I think more people bought cassette tapes to record songs on in the 1980s every DAY than the total number of DJs in the world right now. The art is dying, even if a few try to keep it alive without actually, you know, making mix tapes.

Posted by Christopher Taylor at July 12, 2010 3:31 PM

Good stuff, everyone. To raincityjazz:
Your last comment made me shout out, "YES!!" from my cubicle this morning. Three people asked if I was ok. I am.
My songs? I think of one as mine. "Sit Down", by James.

Posted by Phil at July 13, 2010 5:35 AM

Loved that!

Those Pips sure did move well.

And I love Van in the Them video - standing there all awkward and shy, wailing out GLORIA in that voice of his.
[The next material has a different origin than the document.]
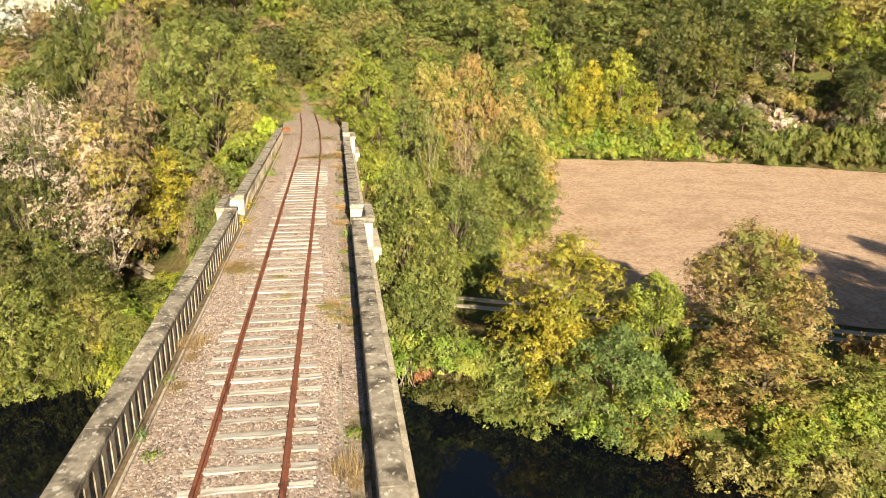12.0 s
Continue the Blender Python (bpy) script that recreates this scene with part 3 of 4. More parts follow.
def tree_meshes(seed, height=10.0, spread=4.0, base=0.25, nlobes=16, leaves=3000, size=0.4, slim=1.0, bare=0.0, trunk_r=0.16, lean=0.0, twigs=2, skirt=0.0, sides=(7, 5, 4)):
    """Trunk with limbs, and crown, of a tree that stands at the origin."""
    rnd, rs = random.Random(seed), np.random.RandomState(seed)
    bm = bmesh.new()
    pts, z = [], 0.0
    sway = Vector((rnd.uniform(-1, 1), rnd.uniform(-1, 1), 0)) * 0.05 * height
    top = height * (0.82 + 0.1 * bare)
    for i in range(7):
        f = i / 6
        pts.append(Vector((sway.x * math.sin(f * 2.2) + lean * f * f * height, sway.y * math.sin(f * 2.6), -0.4 + f * (top + 0.4))))
    tube(bm, pts, [trunk_r * (1.25 - 1.1 * i / 6) * (1.35 if i == 0 else 1) for i in range(7)], sides[0])
    lobes = []
    small = min(1.0, (26 / nlobes) ** 0.4)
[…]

There is nothing he does that I don't like.

I recently bought a "Them" record -- I think they made only one -- it has the GLORIA track on it - the rest of the LP is excellent. It will take you back, way back, to a time you remember that you didn't even know you knew.

Posted by Patty at July 13, 2010 12:39 PM

Relationship-wise, this strikes me as the audio version of Jack Nicholson's "Ball Busters I Have Known" slide show from "Carnal Knowledge."

Posted by Ed at July 19, 2010 4:36 AM

Puppy Love: Jesus Loves the Little Children (I was in Sunday school)

First Sexual Encounter: it was something by Rush

First Love: Y&T - Rescue Me

First Divorce: nothing

Second Marriage: Fleetwood Mac - Tango in the Night

Second Divorce: nothing

Unrequited Love: Collective Soul - December

Lucky Husband #3: Craig Morgan - International Harvester

Posted by AutumnAuburn at August 1, 2010 12:22 AM

One song for all situations; The Hokey Pokey. After all, that's what it's all about.